Part three of our review of the Miami Dolphins arrives tonight with the tight ends taking the spotlight. Thus far, we have looked at the quarterbacks and the running backs. Now, the group headlined by a player on the verge of being among the game’s elite at the position come into focus.
The basic idea behind this series is to take a closer look at each position group on Miami’s roster and predict who will make the 53-man roster when September arrives. The quarterbacks group was a pretty simple discussion. The running backs needed a little more analysis. Now, the tight ends could simply come down to a numbers game. How many players at tight end can Miami afford to keep on the roster?
Jibri Blount (24, Rookie)
Cethan Carter (25, 5th year)
Mike Gesicki (25, 4th year)
Hunter Long (22, Rookie)
Chris Myarick (25, 1st year)
Adam Shaheen (26, 5th year)
Durham Smythe (25, 4th year)
Despite Smythe being listed as the starting tight end on the depth chart last year, Gesicki is the top of this group. He finished last year with 53 receptions for 703 yards, a 13.3 yards per reception average, with six touchdowns - all career highs. He gets mentioned as a top tight end in the league when analysts talk about the Dolphins, but he has not yet kicked open the door to being considered among the elite when the entire league is discussed. That could change this year.
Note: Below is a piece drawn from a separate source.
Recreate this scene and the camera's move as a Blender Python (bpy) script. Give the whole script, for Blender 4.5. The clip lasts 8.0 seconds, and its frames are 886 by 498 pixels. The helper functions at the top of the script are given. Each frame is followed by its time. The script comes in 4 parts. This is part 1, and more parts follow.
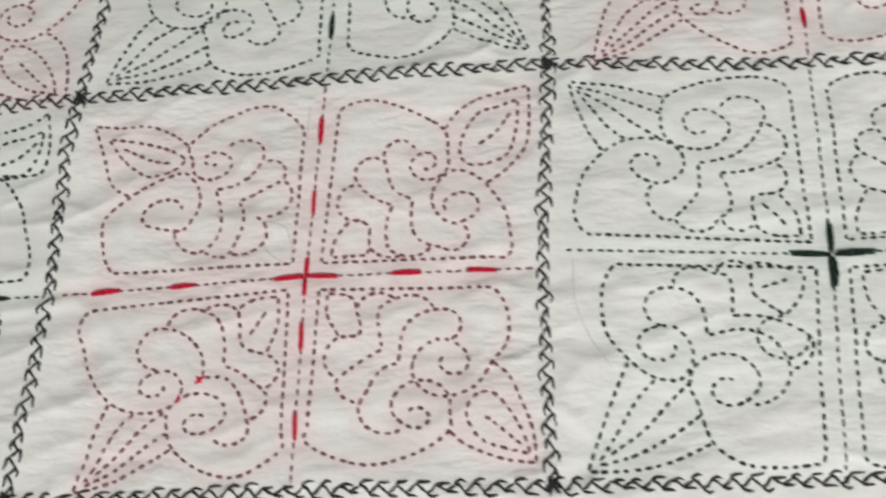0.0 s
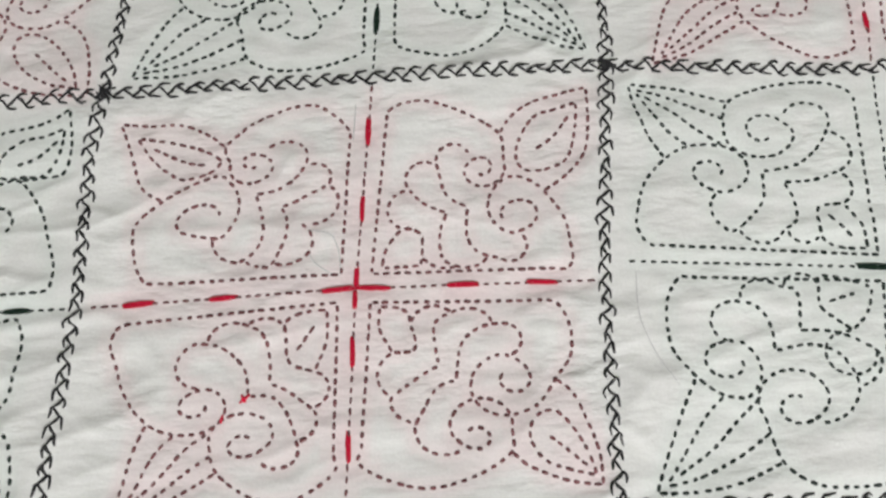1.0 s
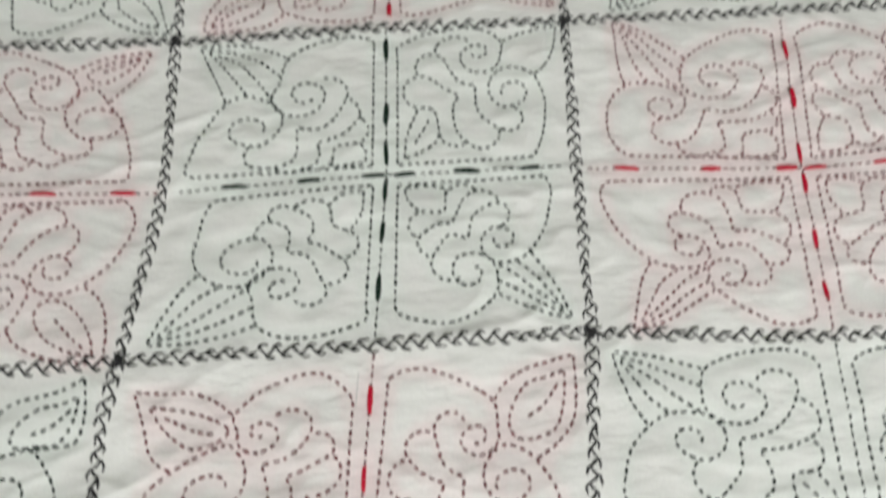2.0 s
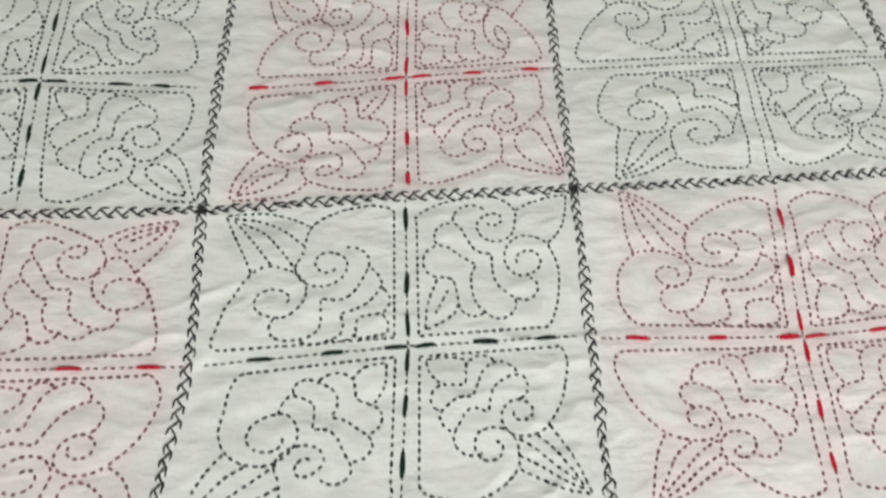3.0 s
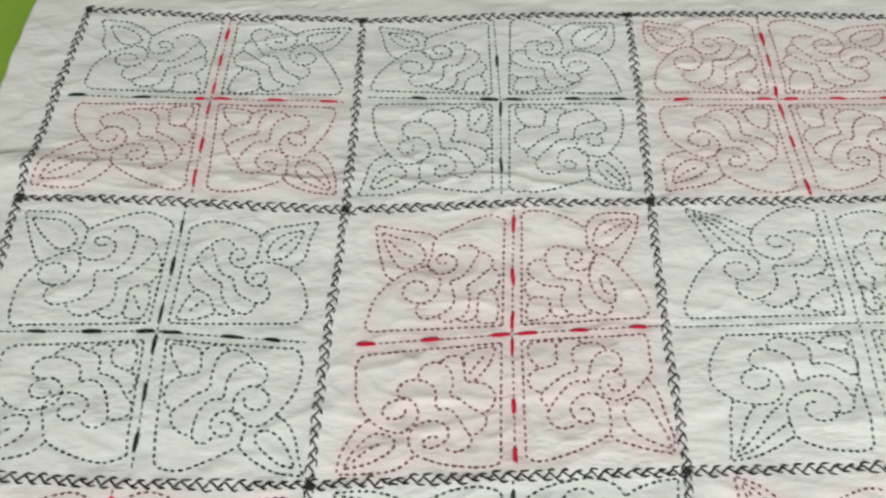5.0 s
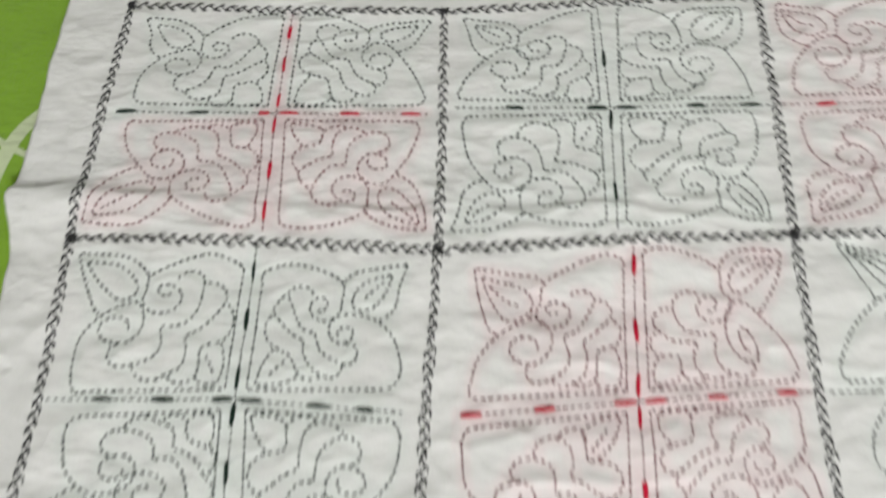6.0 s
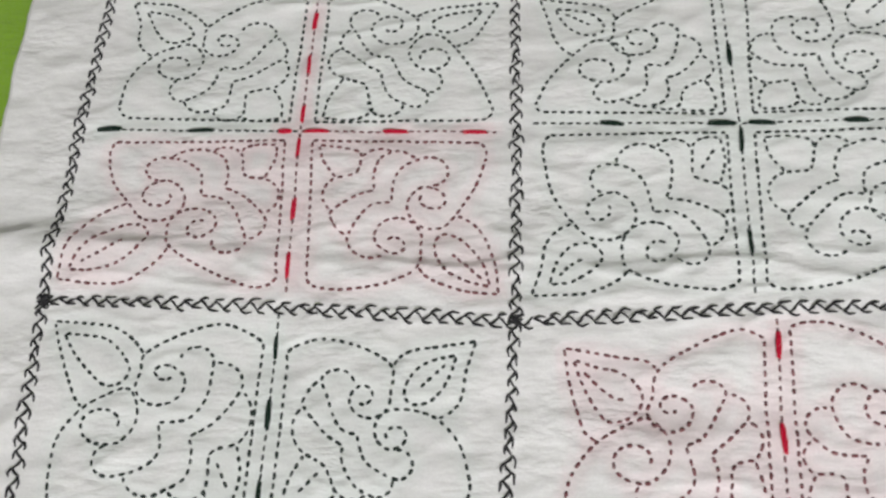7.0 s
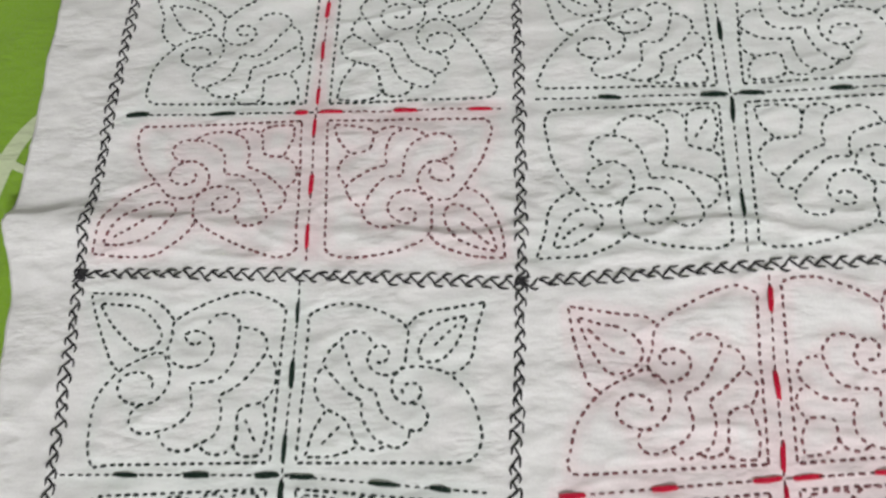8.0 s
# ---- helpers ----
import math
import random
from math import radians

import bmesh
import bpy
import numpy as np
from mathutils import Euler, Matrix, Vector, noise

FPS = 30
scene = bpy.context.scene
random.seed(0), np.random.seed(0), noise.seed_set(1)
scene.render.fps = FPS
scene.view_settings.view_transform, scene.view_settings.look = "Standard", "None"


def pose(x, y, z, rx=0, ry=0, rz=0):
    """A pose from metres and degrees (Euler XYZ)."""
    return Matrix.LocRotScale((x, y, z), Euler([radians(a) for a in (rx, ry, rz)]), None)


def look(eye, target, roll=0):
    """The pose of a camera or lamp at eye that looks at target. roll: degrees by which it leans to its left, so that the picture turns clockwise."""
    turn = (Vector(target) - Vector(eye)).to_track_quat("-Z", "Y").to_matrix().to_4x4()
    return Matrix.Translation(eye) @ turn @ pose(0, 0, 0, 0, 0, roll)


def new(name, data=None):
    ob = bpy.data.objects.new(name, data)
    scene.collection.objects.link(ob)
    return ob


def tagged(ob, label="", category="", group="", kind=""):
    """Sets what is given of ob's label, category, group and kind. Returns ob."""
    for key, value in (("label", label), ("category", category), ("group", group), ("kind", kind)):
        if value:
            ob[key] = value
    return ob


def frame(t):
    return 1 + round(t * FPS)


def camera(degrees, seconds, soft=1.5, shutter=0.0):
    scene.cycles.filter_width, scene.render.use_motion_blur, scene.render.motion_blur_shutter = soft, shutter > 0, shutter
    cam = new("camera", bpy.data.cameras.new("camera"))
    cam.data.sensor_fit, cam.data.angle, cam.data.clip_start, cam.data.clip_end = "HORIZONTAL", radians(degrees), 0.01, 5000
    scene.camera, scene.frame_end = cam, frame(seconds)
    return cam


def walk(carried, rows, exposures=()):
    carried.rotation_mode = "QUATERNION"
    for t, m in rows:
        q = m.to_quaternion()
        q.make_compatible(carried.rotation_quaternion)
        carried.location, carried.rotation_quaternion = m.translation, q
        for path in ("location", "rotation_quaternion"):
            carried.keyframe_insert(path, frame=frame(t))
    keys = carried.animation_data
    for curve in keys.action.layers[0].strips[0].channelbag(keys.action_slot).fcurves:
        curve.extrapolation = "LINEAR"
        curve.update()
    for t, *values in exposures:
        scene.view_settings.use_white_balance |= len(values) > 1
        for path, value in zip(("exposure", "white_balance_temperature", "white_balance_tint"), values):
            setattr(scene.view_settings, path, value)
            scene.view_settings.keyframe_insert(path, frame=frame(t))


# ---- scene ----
cam = camera(65.3, 8.0, soft=2.5, shutter=0.5)
PATH = [
    (0, (0.194, -0.17, 0.317), (0.119, 0.307, -1.624), -12.6),
    (0.5, (0.158, -0.158, 0.312), (0.123, 0.306, -1.633), -7.7),
    (1, (0.153, -0.152, 0.305), (0.173, 0.274, -1.649), -1.0),
    (1.5, (0.154, -0.12, 0.321), (0.181, 0.455, -1.595), -1.5),
    (2, (0.149, -0.072, 0.349), (0.243, 0.586, -1.537), 4.4),
    (2.2, (0.148, -0.053, 0.365), (0.248, 0.634, -1.511), 4.2),
    (3.3, (0.122, 0.009, 0.387), (0.309, 0.835, -1.425), 9.2),
    (3.5, (0.13, 0.034, 0.392), (0.286, 0.841, -1.431), 8.1),
    (3.8, (0.119, 0.059, 0.396), (0.252, 0.856, -1.434), 7.5),
    (4, (0.111, 0.065, 0.399), (0.196, 0.861, -1.434), 3.7),
    (4.2, (0.093, 0.074, 0.407), (0.163, 0.907, -1.41), 2.3),
    (4.5, (0.093, 0.101, 0.429), (0.133, 0.987, -1.363), 1.4),
    (4.7, (0.097, 0.11, 0.44), (0.163, 1.054, -1.322), 3.3),
    (5.8, (0.05, 0.158, 0.428), (0.005, 0.993, -1.388), -4.9),
    (6, (0.044, 0.213, 0.412), (0.0, 0.978, -1.436), -4.2),
    (6.2, (0.043, 0.264, 0.401), (-0.042, 0.98, -1.464), -6.9),
    (6.5, (0.027, 0.298, 0.363), (-0.05, 0.98, -1.516), -6.1),
    (6.8, (0.021, 0.31, 0.341), (-0.083, 0.984, -1.539), -8.5),
    (7, (0.016, 0.313, 0.336), (-0.1, 0.923, -1.565), -11.3),
    (7.2, (0.019, 0.299, 0.333), (-0.131, 0.942, -1.555), -13.5),
    (7.5, (0.018, 0.303, 0.339), (-0.114, 0.925, -1.557), -12.0),
    (8, (0.017, 0.287, 0.351), (-0.128, 0.914, -1.543), -14.6),
]
walk(cam, [(t, look(eye, target, roll)) for t, eye, target, roll in PATH],
     exposures=[(0, -0.51, 6600, 10), (1.0, -0.48, 6500, 11), (1.5, -0.47, 6550, 10), (2.0, -0.41, 6550, 8), (3.5, -0.18, 6600, 8), (4.5, -0.11, 6600, 8), (6.0, -0.03, 6500, 11), (6.5, 0.03, 6400, 14), (8.0, -0.05, 6400, 15)])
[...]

Behind Gesicki is where the discussion starts. Can Miami find a way to keep four tight ends - especially knowing they have a ton of talent worth keeping at wide receiver as well. Assuming Long makes the roster based on draft stock (third-round pick), that leaves Smythe and Shaheen battling for maybe only one roster spot. Smythe, considered more of a “blocking” tight end than a “receiving” threat, had 26 receptions for 208 yards with two scores last year. The Dolphins traded for Shaheen at the start of the 2020 training camp, acquiring him from the Chicago Bears; he tallied 12 receptions for 150 yards with three touchdowns last year with Miami.
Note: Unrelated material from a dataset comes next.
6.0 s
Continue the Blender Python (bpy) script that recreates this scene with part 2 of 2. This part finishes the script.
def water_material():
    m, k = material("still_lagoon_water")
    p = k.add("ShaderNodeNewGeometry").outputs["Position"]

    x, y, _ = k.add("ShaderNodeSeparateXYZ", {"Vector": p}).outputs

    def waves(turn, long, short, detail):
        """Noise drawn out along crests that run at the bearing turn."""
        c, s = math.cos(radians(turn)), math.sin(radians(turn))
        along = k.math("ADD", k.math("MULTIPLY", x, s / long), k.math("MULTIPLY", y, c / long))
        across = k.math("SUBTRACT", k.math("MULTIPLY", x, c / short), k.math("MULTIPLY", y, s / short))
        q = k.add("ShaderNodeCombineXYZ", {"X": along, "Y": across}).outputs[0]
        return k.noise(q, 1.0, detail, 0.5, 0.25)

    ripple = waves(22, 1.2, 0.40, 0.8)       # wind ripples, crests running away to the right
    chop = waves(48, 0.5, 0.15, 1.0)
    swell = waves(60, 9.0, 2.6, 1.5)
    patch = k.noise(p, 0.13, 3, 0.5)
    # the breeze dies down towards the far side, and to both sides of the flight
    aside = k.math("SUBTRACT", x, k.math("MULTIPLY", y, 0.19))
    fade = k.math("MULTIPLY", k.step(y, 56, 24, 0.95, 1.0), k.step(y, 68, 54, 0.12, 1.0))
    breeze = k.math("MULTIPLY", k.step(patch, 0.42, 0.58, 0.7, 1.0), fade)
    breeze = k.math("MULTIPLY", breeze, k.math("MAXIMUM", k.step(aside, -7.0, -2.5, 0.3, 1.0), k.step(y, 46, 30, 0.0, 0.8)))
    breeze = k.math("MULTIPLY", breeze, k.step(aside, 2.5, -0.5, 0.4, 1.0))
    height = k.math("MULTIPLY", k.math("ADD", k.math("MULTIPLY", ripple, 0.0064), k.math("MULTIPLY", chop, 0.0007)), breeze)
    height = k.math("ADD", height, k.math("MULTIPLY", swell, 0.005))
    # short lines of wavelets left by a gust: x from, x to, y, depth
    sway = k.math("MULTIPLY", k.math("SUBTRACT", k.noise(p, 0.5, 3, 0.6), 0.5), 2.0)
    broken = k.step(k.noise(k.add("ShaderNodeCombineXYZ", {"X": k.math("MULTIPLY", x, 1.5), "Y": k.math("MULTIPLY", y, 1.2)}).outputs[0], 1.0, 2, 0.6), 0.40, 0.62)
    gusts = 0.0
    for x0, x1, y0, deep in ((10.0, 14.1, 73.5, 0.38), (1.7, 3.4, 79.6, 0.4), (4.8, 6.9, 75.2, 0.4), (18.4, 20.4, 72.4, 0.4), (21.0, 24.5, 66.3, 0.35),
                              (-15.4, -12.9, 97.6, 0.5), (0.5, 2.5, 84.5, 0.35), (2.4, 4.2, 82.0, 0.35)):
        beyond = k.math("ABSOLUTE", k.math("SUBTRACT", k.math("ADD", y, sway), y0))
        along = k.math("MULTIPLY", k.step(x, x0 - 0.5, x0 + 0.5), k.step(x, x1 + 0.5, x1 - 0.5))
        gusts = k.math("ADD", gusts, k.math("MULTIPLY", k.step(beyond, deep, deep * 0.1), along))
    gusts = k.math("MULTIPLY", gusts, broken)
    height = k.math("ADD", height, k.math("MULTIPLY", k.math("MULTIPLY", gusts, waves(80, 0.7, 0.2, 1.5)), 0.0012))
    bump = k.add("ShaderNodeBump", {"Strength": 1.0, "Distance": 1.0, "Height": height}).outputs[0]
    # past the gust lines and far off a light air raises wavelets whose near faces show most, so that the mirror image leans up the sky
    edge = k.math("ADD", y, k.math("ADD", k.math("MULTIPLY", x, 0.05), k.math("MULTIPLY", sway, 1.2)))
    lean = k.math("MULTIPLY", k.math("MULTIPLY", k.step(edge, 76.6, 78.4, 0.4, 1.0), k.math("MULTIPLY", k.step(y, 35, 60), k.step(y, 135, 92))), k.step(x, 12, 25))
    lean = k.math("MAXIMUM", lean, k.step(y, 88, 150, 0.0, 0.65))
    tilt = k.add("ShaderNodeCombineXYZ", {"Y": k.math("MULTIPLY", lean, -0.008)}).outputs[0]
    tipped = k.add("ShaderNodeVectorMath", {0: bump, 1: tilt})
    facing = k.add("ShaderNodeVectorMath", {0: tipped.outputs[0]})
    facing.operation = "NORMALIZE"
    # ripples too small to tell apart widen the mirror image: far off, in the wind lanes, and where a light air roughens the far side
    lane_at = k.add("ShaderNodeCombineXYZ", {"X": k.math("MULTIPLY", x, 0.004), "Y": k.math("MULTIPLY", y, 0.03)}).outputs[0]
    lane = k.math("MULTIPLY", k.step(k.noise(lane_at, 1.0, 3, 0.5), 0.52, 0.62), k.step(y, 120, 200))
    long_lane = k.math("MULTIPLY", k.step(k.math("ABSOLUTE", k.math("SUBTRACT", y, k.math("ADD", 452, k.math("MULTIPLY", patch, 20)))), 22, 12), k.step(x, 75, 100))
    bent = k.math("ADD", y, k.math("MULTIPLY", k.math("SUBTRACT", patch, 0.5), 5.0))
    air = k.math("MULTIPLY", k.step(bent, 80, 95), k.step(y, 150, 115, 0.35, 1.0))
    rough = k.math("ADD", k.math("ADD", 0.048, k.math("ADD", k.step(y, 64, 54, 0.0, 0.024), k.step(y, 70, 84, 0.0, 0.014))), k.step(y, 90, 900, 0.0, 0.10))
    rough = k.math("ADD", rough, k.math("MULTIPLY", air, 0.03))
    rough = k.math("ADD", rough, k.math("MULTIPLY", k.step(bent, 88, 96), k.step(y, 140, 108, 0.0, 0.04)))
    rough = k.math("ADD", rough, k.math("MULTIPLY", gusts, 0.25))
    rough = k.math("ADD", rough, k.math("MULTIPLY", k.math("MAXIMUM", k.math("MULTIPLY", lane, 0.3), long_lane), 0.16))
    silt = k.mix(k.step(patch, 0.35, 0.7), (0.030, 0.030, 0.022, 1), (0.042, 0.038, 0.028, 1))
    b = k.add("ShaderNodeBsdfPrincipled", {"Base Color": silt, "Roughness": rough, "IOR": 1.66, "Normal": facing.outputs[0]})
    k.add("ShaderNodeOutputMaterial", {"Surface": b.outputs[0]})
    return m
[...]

Carter could play into the roster discussion as well, given he signed a three-year contract this offseason with the team. Last year with the Cincinnati Bengals, Carter caught five passes for 53 yards.
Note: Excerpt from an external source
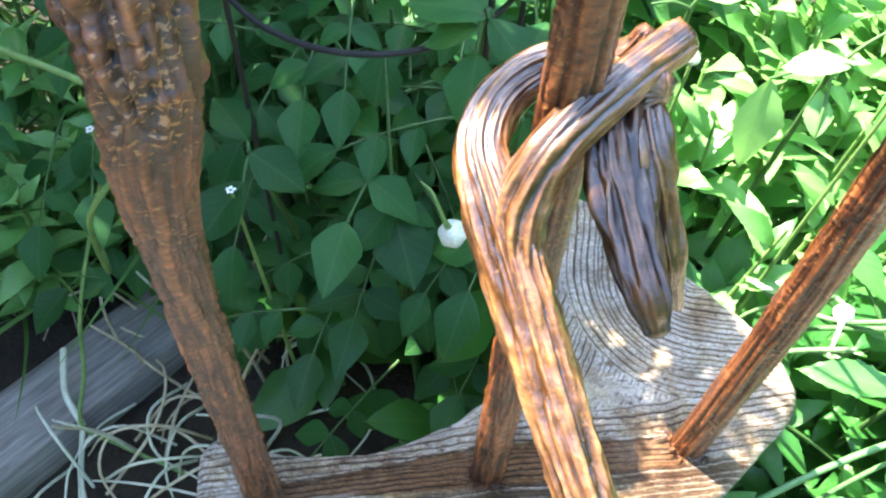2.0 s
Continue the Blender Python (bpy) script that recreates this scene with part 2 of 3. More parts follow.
SCAPE = plain_material("blue_green_scape", (0.11, 0.25, 0.10), (0.19, 0.36, 0.16), 40, 0.45, 0.15, 0.001)
BUD = plain_material("white_papery_bud", (0.62, 0.66, 0.52), (0.82, 0.82, 0.74), 90, 0.55, 0.3, 0.001)
PETAL = plain_material("white_petal", (0.75, 0.75, 0.72), (0.85, 0.85, 0.83), 60, 0.6, 0.1, 0.001)
YELLOW = plain_material("yellow_floret", (0.6, 0.4, 0.05), (0.7, 0.5, 0.08), 200, 0.7, 0.5, 0.002)
PURPLE = plain_material("purple_petal", (0.08, 0.02, 0.30), (0.14, 0.04, 0.42), 60, 0.6, 0.1, 0.001)
STRAW = plain_material("dry_straw", (0.35, 0.28, 0.17), (0.58, 0.54, 0.42), 60, 0.7, 0.3, 0.001)
PALE = plain_material("bleached_stalk", (0.42, 0.46, 0.36), (0.62, 0.66, 0.56), 60, 0.6, 0.3, 0.001)
SOIL = plain_material("dark_soil", (0.012, 0.009, 0.007), (0.045, 0.034, 0.026), 9, 0.95, 1.0, 0.012)
WIRE = plain_material("dark_wire", (0.006, 0.006, 0.007), (0.016, 0.015, 0.014), 90, 0.75, 0.2, 0.001)
BARK = plain_material("dull_bark", (0.05, 0.035, 0.025), (0.14, 0.10, 0.07), 14, 0.9, 0.8, 0.01)
PLANK = plank_material()
PAVING = plain_material("pale_paving", (0.16, 0.145, 0.12), (0.28, 0.26, 0.23), 22, 0.85, 0.4, 0.002)
SKY_SCREEN = plain_material("sky_screen_green", (0.03, 0.075, 0.018), (0.07, 0.14, 0.035), 8, 0.8, 1.0, 0.05)


# ---- mesh helpers ----
def link(name, verts, faces, material, parent=None, label="", smooth=True, uvs=None):
    me = bpy.data.meshes.new(name)
    me.from_pydata(verts, [], faces)
    if smooth:
        me.polygons.foreach_set("use_smooth", [True] * len(me.polygons))
    if uvs is not None:
        lay = me.uv_layers.new(name="UVMap")
        idx = np.empty(len(me.loops), dtype=np.int32)
        me.loops.foreach_get("vertex_index", idx)
        lay.data.foreach_set("uv", np.asarray(uvs, dtype=np.float32)[idx].ravel())
    me.materials.append(material)
    me.update()
    ob = new(name, me)
    if parent:
        ob.parent = parent
    return tagged(ob, label)


def share(name, me, m, parent, label=""):
    """Another object on a mesh that exists already."""
    ob = new(name, me)
    ob.parent = parent
    ob.matrix_local = m
    return tagged(ob, label)


def spline(points, steps):
    """Catmull-Rom through rows of numbers."""
    p = np.array(points, dtype=float)
    p = np.vstack([2 * p[0] - p[1], p, 2 * p[-1] - p[-2]])
    out = []
    n = len(p) - 3
    for i in range(steps):
        u = i / (steps - 1) * n
        k = min(int(u), n - 1)
        f = u - k
        a, b, c, d = p[k:k + 4]
        out.append(0.5 * (2 * b + (c - a) * f + (2 * a - 5 * b + 4 * c - d) * f * f + (3 * b - a - 3 * c + d) * f ** 3))
    return np.array(out)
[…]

Myarick has been around the team for two years, spending all of his rookie season on the practice squad in 2019, then again spending the year on the practice squad in 2020 - though he was elevated to the gameday roster four times during the season but did not make an appearance.
Blount is an interesting developmental player. After spending his college career playing basketball, he moved to football as an undrafted free agent signing. As the son of Hall of Fame cornerback Mel Blount and the brother of linebacker Akil, who signed as an undrafted free agent by the Dolphins back in 2016, Jibri has the talent to at least interest Miami’s coaching staff. He is likely headed to the practice squad to continue to transition from basketball to football.
The Dolphins likely will want to keep four tight ends, given the familiarity they have with Gesicki, Smythe, and Shaheen already as well as the use of a third-round pick on Long. Blount heads to the practice squad, as does Myarick though they could also release him. Carter ends up the odd-man out, costing Miami $1.2 million in dead money but creating $1.5 million in cap space.